Wednesday, December 19, 2012

It Is What It Is: Finals and End of the Semester Reflections


Finals. The ultimate test to see that you didn’t actually learn anything this semester. Finals are the ultimate stress maker and ultimate sleep depriver. This year I at least had people in my classes that I could study with to make it a little less stressful. Oddly enough I wasn’t as stressed about it this semester as I have been. Maybe it’s because I actually understand what I’m doing for once. Maybe it’s because I’ve finally gotten into the groove of school, even if I am a little late to the party. Or maybe it’s because of what I think has become my motto for this semester:

It is what it is.

If you know me, you know I am a huge worry wart. You know that I worry about anything and everything going on in my life. This semester was a roller coaster full of things that I never expected. The biggest, obviously, was Nick and I breaking up. Not to mention classes, a new job, discovering things about grad school, and plenty of other things to worry about. Through everything, though, I have learned that worrying isn’t going to change anything. I think that’s my biggest accomplishment for this semester. Yes, I am still dealing with getting over this break up. Yes, some days I do still get sad. And yes, I do still wish that things were different. But worrying about all of that is going to get me nowhere. It’s not going to make Nick come back. It’s not going to make me feel any better to mope and worry about what might have been. There isn’t anything that I can do about what is happening between he and I. There isn’t anything I can do to change it.

 It is what it is.

All I can do is hold my head up high and be myself. Whatever is meant to be will happen, and worry about what is or is not going to happen isn’t going to change a darn thing.

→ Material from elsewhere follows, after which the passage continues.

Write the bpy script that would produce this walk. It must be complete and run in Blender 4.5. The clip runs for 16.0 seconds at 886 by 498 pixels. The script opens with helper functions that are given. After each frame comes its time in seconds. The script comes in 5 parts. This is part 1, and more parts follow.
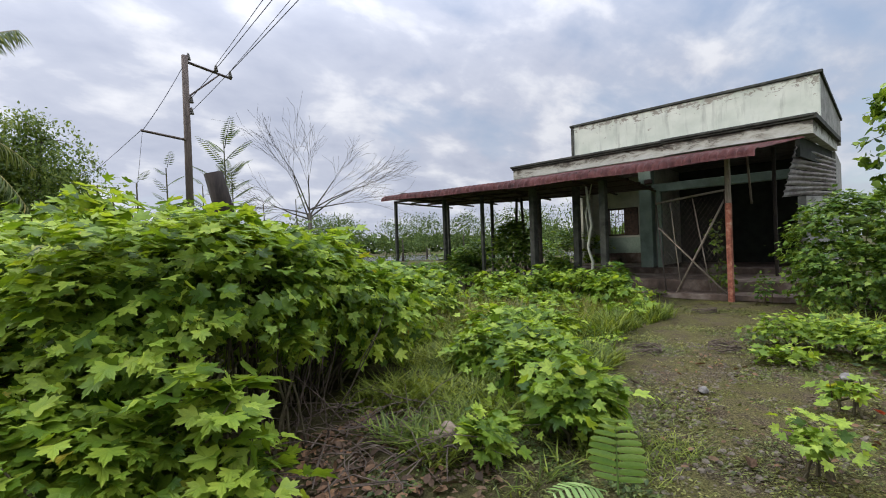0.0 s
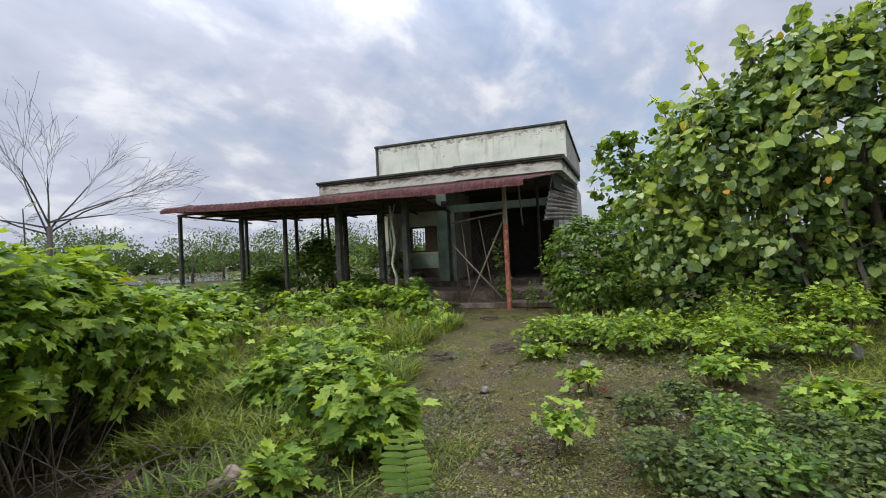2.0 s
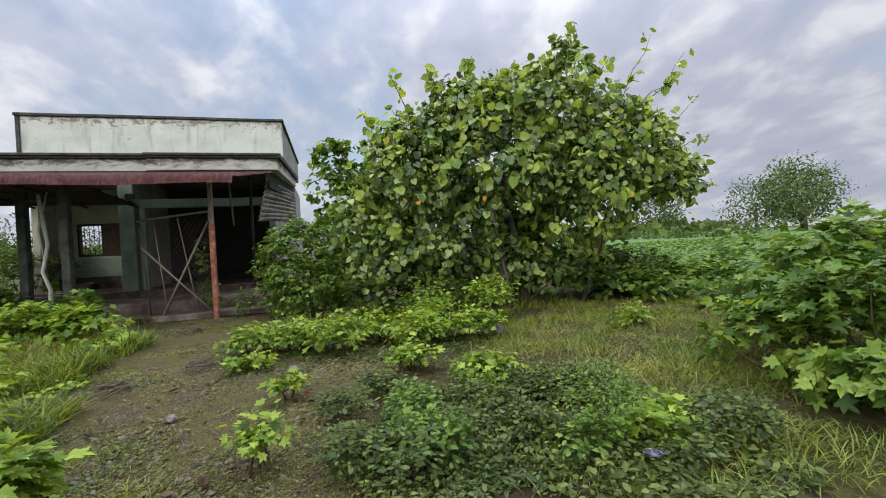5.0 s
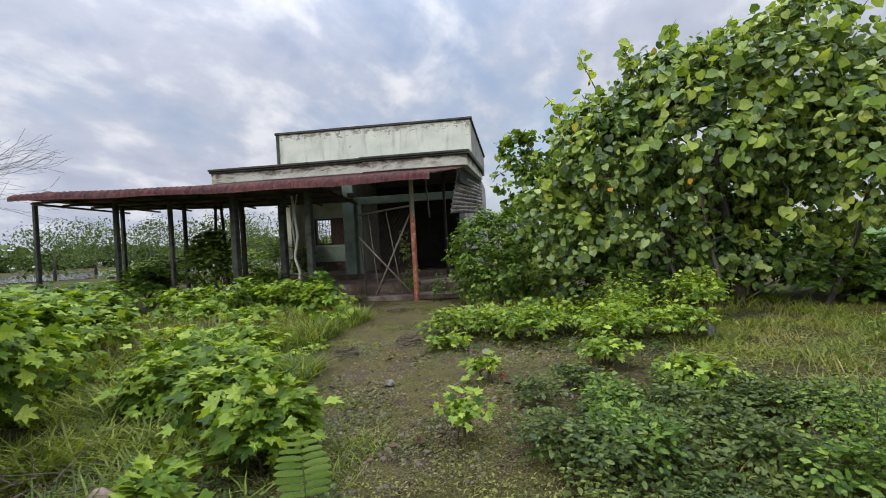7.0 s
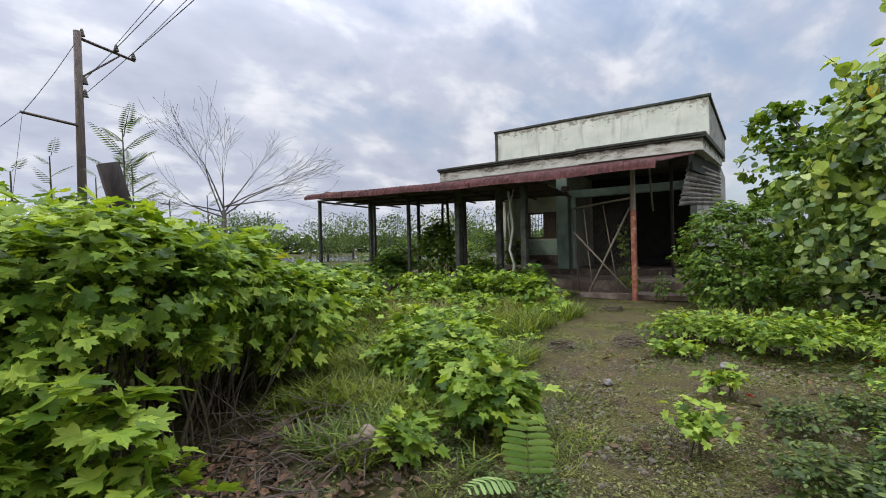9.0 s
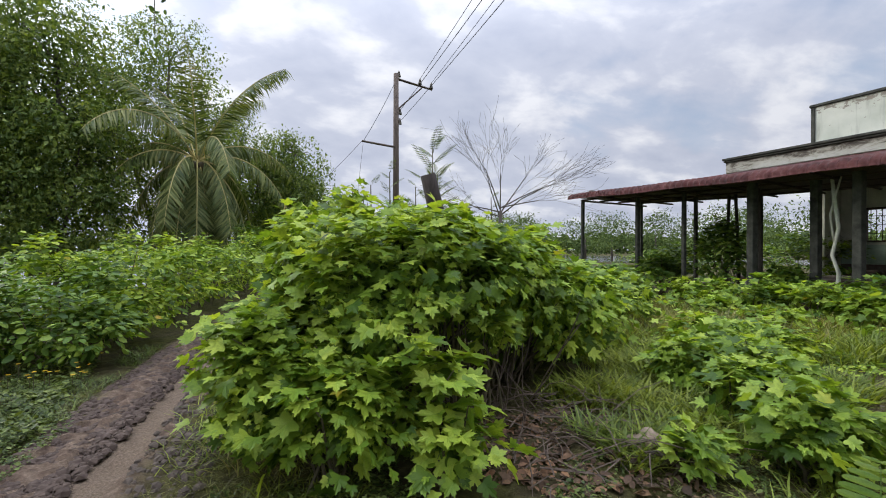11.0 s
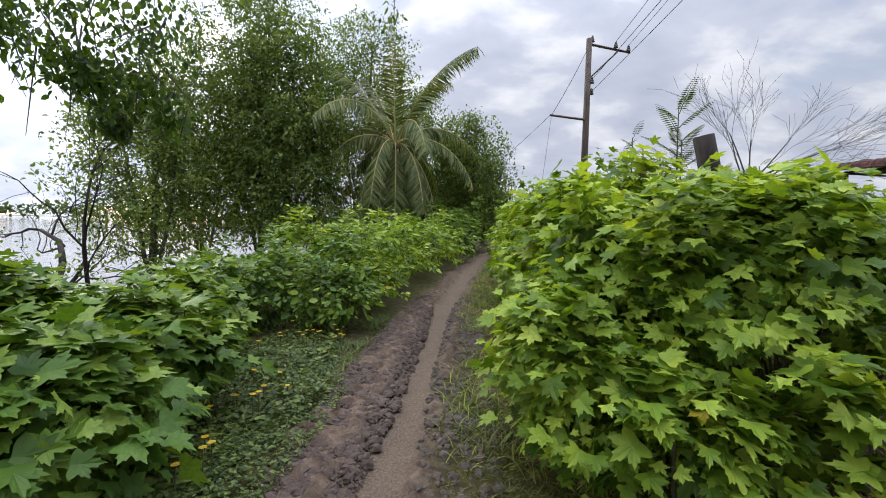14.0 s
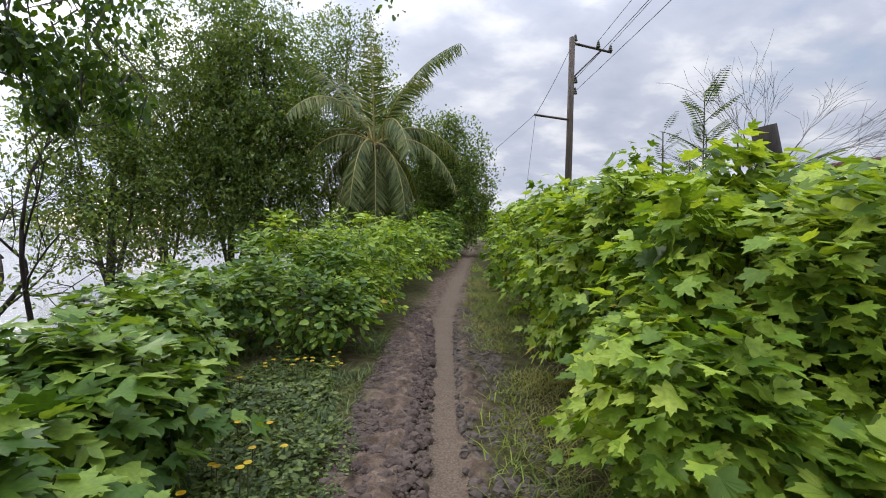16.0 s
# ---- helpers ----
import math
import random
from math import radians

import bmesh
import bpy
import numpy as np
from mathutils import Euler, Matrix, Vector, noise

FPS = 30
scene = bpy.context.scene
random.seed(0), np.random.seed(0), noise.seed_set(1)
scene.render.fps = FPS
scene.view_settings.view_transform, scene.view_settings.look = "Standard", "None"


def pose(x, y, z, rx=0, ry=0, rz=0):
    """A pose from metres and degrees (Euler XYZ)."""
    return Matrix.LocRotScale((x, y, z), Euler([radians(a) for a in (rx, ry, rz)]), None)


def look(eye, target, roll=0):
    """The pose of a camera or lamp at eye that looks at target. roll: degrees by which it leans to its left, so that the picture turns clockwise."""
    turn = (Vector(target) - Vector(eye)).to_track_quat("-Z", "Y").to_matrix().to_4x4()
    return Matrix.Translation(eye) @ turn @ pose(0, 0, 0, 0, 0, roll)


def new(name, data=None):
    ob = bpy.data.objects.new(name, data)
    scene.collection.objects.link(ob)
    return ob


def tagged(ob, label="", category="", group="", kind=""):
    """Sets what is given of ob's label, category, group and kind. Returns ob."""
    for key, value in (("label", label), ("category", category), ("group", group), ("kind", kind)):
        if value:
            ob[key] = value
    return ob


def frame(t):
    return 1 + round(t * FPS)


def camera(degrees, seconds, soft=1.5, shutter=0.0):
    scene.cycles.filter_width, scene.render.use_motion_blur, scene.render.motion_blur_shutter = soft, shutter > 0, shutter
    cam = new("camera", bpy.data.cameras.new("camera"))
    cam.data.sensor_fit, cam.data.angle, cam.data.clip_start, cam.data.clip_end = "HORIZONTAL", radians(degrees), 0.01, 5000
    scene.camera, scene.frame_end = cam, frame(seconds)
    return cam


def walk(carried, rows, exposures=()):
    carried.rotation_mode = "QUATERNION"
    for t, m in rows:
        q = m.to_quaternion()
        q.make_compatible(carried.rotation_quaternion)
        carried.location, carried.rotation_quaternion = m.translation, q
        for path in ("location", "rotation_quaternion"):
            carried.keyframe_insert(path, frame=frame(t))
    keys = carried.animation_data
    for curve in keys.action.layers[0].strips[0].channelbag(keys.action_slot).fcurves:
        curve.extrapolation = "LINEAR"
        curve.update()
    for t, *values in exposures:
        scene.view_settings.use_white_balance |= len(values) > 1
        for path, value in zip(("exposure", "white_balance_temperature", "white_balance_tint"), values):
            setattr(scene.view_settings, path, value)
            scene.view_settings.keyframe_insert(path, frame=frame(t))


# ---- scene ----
cam = camera(90.1, 16.0, soft=1.0)
METRES, EYE, TILT, LEAN, TURN = 2.7, 1.4, 0.0, 0.0, -40.5
ROWS = [
    (0.0, 0.0, 0.0, 0.0, -0.0, -0.06, 1.94),
    (0.5, 0.0121, 0.0049, 0.0021, -4.7, 0.16, 2.11),
    (1.0, 0.0252, 0.0077, 0.0025, -11.14, 0.41, 2.37),
    (1.5, 0.0369, 0.0055, 0.003, -17.57, 0.77, 2.66),
    (2.0, 0.0424, 0.0016, 0.0052, -24.25, 1.07, 2.84),
    (2.5, 0.0509, -0.0064, 0.0073, -31.65, 0.94, 3.0),
    (3.0, 0.062, -0.0159, 0.0077, -39.03, 0.53, 2.91),
    (3.5, 0.0759, -0.0184, 0.0063, -46.47, -0.03, 2.8),
    (4.0, 0.0899, -0.0272, 0.0082, -52.88, -0.41, 2.81),
    (4.2, 0.095, -0.029, 0.0085, -55.2, -0.5, 2.82),
    (5.25, 0.104, -0.025, 0.0095, -59.2, -0.55, 3.2),
    (6.3, 0.085, -0.0115, 0.0093, -48.8, -0.47, 3.55),
    (6.5, 0.0782, -0.0086, 0.009, -45.06, -0.47, 3.46),
    (7.0, 0.0607, -0.0011, 0.0075, -36.01, -0.53, 3.13),
    (7.5, 0.0483, 0.0044, 0.0054, -28.75, -0.64, 2.63),
    (8.0, 0.0413, 0.0043, 0.004, -22.49, -0.6, 2.22),
    (8.5, 0.0303, 0.0001, 0.003, -16.3, -0.48, 1.75),
    (9.0, 0.0164, -0.004, 0.0003, -9.38, -0.18, 1.44),
    (9.5, 0.0035, -0.0109, -0.001, -1.14, 0.38, 1.1),
    (10.0, -0.0072, -0.0238, 0.0, 6.67, 0.73, 0.53),
    (10.2, -0.0125, -0.0295, -0.0005, 10.27, 0.75, 0.35),
    (11.25, -0.064, -0.083, -0.011, 26.4, -0.3, -0.5),
    (12.3, -0.145, -0.1135, -0.026, 37.4, -1.6, -1.2),
    (12.5, -0.1761, -0.1148, -0.0304, 39.02, -1.74, -1.24),
    (13.0, -0.2628, -0.1005, -0.0438, 41.82, -2.07, -1.31),
    (13.5, -0.3584, -0.0743, -0.0324, 43.4, -2.62, -1.69),
    (14.0, -0.4211, -0.0699, -0.0284, 43.75, -2.8, -1.75),
    (14.5, -0.5156, -0.0801, -0.0184, 42.34, -2.85, -1.41),
    (15.0, -0.5869, -0.0692, -0.0188, 40.95, -3.0, -1.03),
    (15.5, -0.6497, -0.029, -0.0223, 40.65, -2.73, -1.09),
    (16.0, -0.7054, 0.0204, -0.0164, 40.25, -2.42, -1.2),
]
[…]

As far as school goes, I have never been more relaxed about a semester than I have been this time. I know that I work my butt off for school. I know that I study hard and at the end of the day…

It is what it is.

I can’t do anything more that what is my best. As long as I study hard and as long as I continue to push myself, I can’t ask for anything more.

This semester has been challenging both emotionally and scholastically, but I learned a lot and I had fun. I can’t say I wouldn’t change anything because that’s not entirely true, but with all things considered it was definitely a semester for the books. I think I kicked ass this semester. I’m excited to see what next semester has in store, and I’m excited to move forward.